During your period, it’s totally normal not to feel like your best self. However, it can be hard to avoid falling into a spiral of self doubt and negative thoughts. If you’re in a pit of PMS depression or feeling spotty, achy and bloated you don’t feel like a confident go-getter – you’re using all of your energy on going to the loo every twenty minutes. So a bit of mindfulness doesn’t go amiss.

You don’t need to overthink it; just try to catch your thoughts if you’re thinking negatively about yourself. Think “I love Me, I am doing everything in my power to take care of Me, and I am doing an awesome job.” Be your own best babysitter, and treat yourself as kindly and tenderly as you can. This means that you’ll feel super strong, confident and ready to do great things when your hormones calm down.

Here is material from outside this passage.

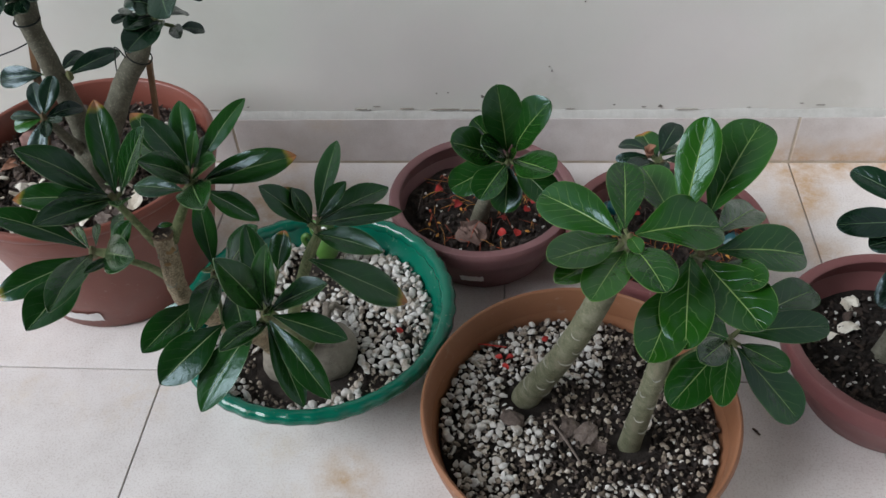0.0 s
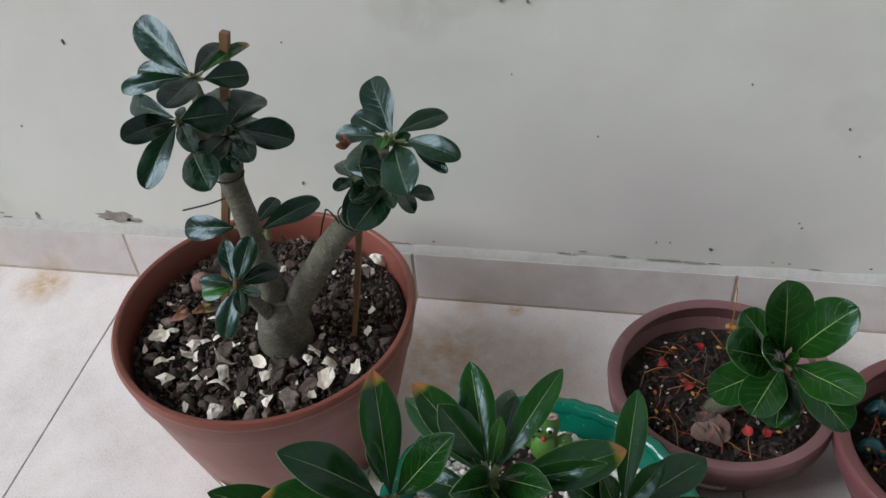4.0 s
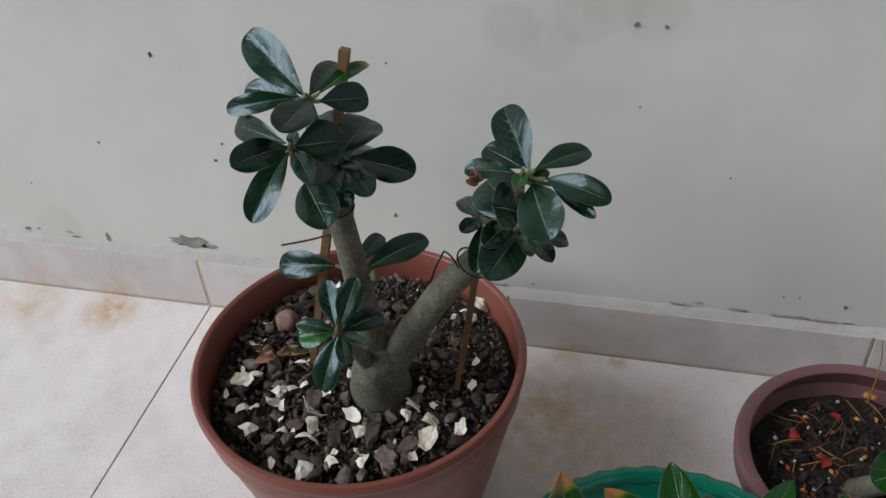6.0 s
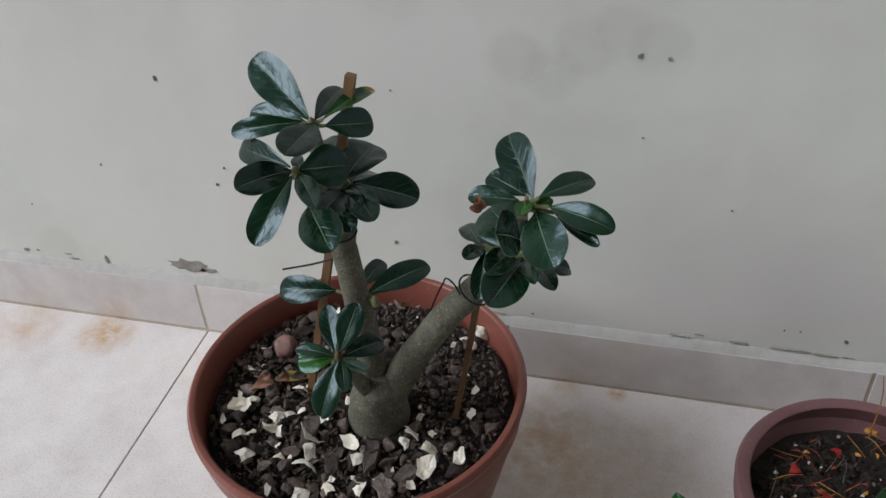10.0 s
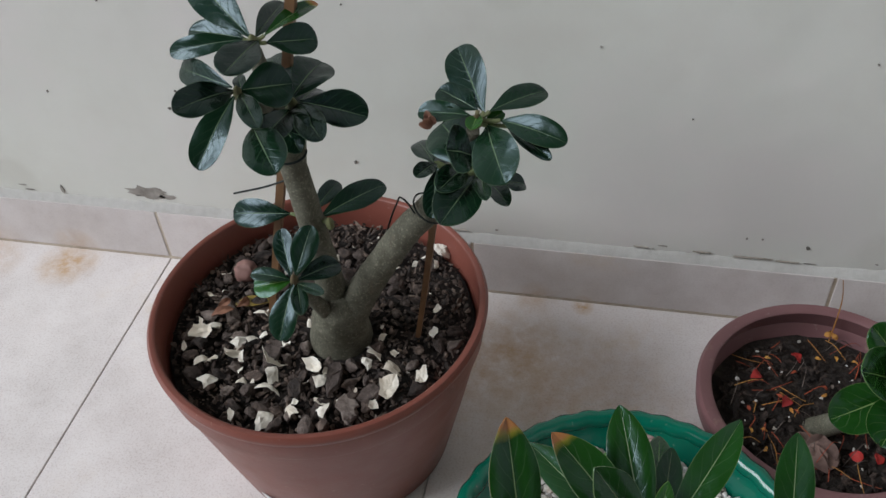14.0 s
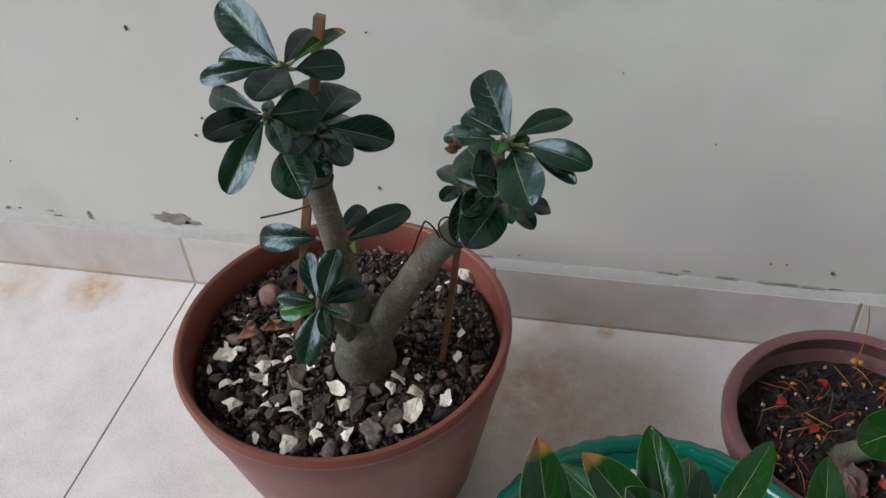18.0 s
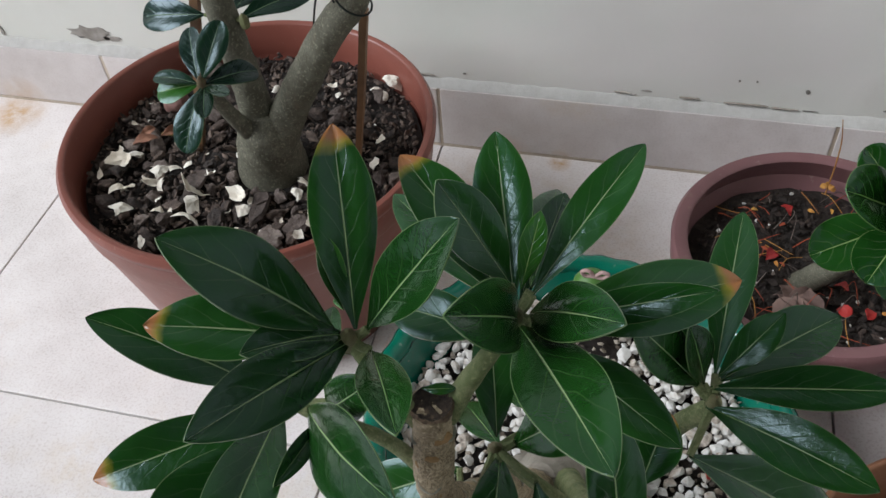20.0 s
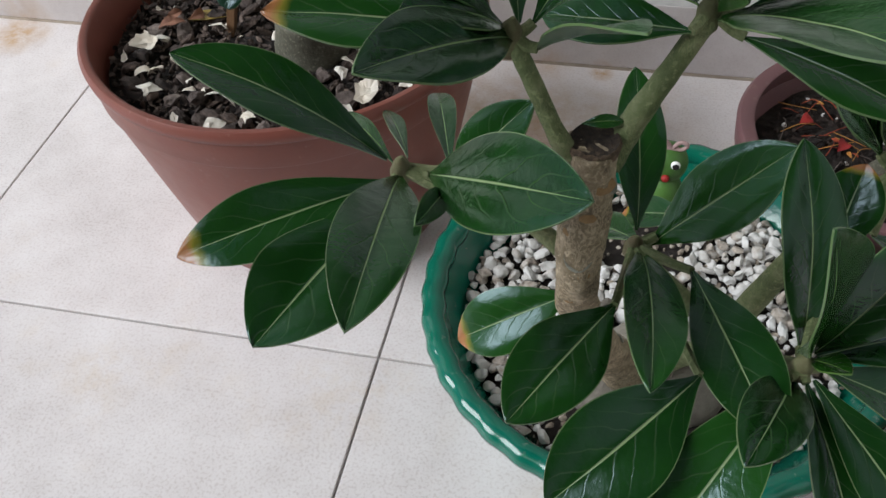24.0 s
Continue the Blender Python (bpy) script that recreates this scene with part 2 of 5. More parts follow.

Eat your chocolate biscuits from a silver platter

With the caveat that periods are much easier to deal with if you fill yourself with vegetables and vitamins, sometimes the only thing that makes us feel better is to eat so much junk food that we start to wonder whether it’s worth camping out on a petrol station forecourt in order to be close to a shop that sells nothing but Doritos and Jelly Babies.

The trouble with junk food is that sometimes, as the name suggests, eating it can make you feel even more rubbish. But you can avoid this by making an occasion out of it. Put the crisps in the prettiest bowl you can find, instead of just shoving your head inside the bag. Arrange the cupcakes on a china plate. This makes your period wallow feel like a special occasion, and you are less likely to end up covered in crumbs. No matter where your cycle is at, being covered in Monster Munch dust just isn’t good for the soul.

Channel Winnie the Pooh

Winnie is a wise bear, and knows the value of ‘stoutness exercises’ – this means that if your tummy feels round and uncomfortable, some very gentle movement can make all the difference and help you to feel a little less like you’re being possessed by a sentient volleyball that’s about to burst out of you, uterus first.

But importantly, Winnie bear-ly (#sorrynotsorry) breaks a sweat, and sticks to his comfort zone. This isn’t about feeling the burn so much as getting slightly warm and then stopping to open a window. If you can face it, a tiny bit of exercise will relieve any cramps, and give you a bit of a break from your sofa-and-bed-based routine.

Have an Ultimate Bath

If you’re prepared to put the effort in, washing yourself can be an art, and one of the most rewarding activities there is. It’s only a matter of time before a TV commissioner capitalises on this and everyone sits down each week to watch The Great British Bathe Off.

For now, focus any energy that you have on upping your bathtime game. Find the nicest scent you can. If you’re so inclined, many essential oils are thought to have properties that ease your menses cramps, including lavender, clary sage, rose, peppermint and cinnamon (if it smells nice, it has probably, at some point in history been used to cheer someone up during their period) but the posh bubble bath you got for Christmas will definitely do the trick too.

Spend time getting the temperature right. Sometimes the body feels warmer during menstruation, so you might be more comfortable if your bath is on the cool side. When the bath has been run, make a peppermint tea, put a classical station on if you have a bathroom radio, and wallow away. When you get out, you’ll feel like Venus rising from a clam shell, if Venus was Beyonce.

Sleep where you fall

Fact: you’re not lazy – periods are tiring. As your oestrogen levels plummet, you might find that your iron levels drop too. Making sure that you get plenty of vitamins and eating iron-rich foods will help you get back to normal, but during the first couple of days, the best thing you can do for your body is to give it the sleep it craves. If you can’t keep your eyes open, it’s fine to have a nap. Unless you’re in the middle of crossing a road. Or using scissors.

If you know that you tend to get sleepy at the start of your period, try to give people a heads-up so you’ve got the time and space to get your head down. If your body wants extra rest, the smartest thing you can do is listen to it.